--- DATASET EXTRACT ---

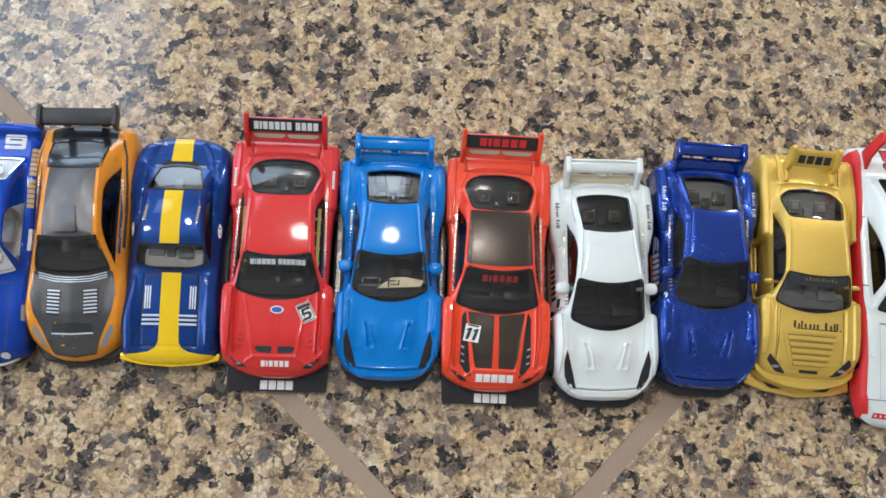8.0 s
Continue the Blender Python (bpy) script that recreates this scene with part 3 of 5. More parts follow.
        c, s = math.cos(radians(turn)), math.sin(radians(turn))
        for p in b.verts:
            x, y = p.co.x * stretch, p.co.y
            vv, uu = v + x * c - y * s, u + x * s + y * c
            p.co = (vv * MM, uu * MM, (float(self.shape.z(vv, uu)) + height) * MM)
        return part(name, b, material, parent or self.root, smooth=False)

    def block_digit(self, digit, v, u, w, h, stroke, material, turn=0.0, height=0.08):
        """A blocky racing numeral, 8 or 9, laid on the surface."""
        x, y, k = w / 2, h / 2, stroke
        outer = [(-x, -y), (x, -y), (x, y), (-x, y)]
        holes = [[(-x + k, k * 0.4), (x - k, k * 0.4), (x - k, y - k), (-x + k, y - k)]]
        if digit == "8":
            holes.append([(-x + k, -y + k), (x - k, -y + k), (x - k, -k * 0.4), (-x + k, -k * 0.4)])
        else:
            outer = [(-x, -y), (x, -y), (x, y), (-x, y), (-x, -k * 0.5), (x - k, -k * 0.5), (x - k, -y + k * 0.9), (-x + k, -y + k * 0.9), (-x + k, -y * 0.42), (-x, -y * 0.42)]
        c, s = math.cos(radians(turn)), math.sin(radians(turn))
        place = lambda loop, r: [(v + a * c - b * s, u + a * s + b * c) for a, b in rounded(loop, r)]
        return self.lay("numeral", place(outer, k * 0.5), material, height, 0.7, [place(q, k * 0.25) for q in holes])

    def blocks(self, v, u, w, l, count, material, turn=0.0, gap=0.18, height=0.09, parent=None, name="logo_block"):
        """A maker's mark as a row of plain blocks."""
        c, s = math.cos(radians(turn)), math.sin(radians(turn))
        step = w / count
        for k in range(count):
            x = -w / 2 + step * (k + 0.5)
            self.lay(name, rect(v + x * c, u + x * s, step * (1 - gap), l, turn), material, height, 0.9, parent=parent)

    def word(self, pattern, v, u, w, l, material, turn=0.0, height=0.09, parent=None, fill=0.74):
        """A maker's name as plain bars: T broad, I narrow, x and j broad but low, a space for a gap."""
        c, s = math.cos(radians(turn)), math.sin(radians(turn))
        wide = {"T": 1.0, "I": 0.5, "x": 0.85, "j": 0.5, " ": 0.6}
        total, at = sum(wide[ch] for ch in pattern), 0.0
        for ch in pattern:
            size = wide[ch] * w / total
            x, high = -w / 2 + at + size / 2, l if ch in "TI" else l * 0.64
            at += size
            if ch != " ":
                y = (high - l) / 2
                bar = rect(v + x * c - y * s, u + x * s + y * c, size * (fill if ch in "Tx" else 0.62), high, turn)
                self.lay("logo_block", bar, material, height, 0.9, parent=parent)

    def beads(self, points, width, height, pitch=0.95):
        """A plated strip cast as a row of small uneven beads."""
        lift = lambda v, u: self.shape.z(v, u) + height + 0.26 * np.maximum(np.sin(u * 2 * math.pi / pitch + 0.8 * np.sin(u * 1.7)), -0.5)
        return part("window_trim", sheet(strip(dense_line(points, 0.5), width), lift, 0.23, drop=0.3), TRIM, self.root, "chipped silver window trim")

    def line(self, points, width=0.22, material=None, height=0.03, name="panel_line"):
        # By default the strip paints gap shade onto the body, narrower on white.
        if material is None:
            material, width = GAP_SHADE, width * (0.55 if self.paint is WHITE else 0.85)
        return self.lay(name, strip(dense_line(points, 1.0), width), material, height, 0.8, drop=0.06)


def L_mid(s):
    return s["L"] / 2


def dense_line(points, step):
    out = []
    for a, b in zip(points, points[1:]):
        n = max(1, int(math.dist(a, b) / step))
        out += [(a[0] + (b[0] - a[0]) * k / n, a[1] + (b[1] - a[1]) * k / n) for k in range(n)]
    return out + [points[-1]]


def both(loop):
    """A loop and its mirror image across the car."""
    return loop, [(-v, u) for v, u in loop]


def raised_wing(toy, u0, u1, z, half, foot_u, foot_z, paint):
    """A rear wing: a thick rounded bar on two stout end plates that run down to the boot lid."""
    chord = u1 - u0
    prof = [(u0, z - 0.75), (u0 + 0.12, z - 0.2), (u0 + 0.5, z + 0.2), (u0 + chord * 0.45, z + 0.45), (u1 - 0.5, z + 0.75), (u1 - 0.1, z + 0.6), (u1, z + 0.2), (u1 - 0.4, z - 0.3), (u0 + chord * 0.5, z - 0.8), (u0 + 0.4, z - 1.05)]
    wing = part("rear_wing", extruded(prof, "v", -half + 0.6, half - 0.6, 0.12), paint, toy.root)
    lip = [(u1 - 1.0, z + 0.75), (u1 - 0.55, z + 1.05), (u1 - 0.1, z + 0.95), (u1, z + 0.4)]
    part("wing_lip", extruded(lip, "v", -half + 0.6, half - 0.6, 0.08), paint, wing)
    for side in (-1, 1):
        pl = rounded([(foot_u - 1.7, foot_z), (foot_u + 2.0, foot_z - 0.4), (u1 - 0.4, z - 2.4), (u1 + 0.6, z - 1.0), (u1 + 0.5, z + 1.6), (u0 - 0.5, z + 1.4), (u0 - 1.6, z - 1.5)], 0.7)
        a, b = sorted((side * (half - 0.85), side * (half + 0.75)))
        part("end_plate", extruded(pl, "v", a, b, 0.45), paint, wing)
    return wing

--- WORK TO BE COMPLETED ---
Copy nothing but the lines from the first one in the listing through the line with "return part(name, b, material, parent", and omit the pictures.

--- SOLUTION BELOW ---
8.0 s
Continue the Blender Python (bpy) script that recreates this scene with part 3 of 5. More parts follow.
        c, s = math.cos(radians(turn)), math.sin(radians(turn))
        for p in b.verts:
            x, y = p.co.x * stretch, p.co.y
            vv, uu = v + x * c - y * s, u + x * s + y * c
            p.co = (vv * MM, uu * MM, (float(self.shape.z(vv, uu)) + height) * MM)
        return part(name, b, material, parent or self.root, smooth=False)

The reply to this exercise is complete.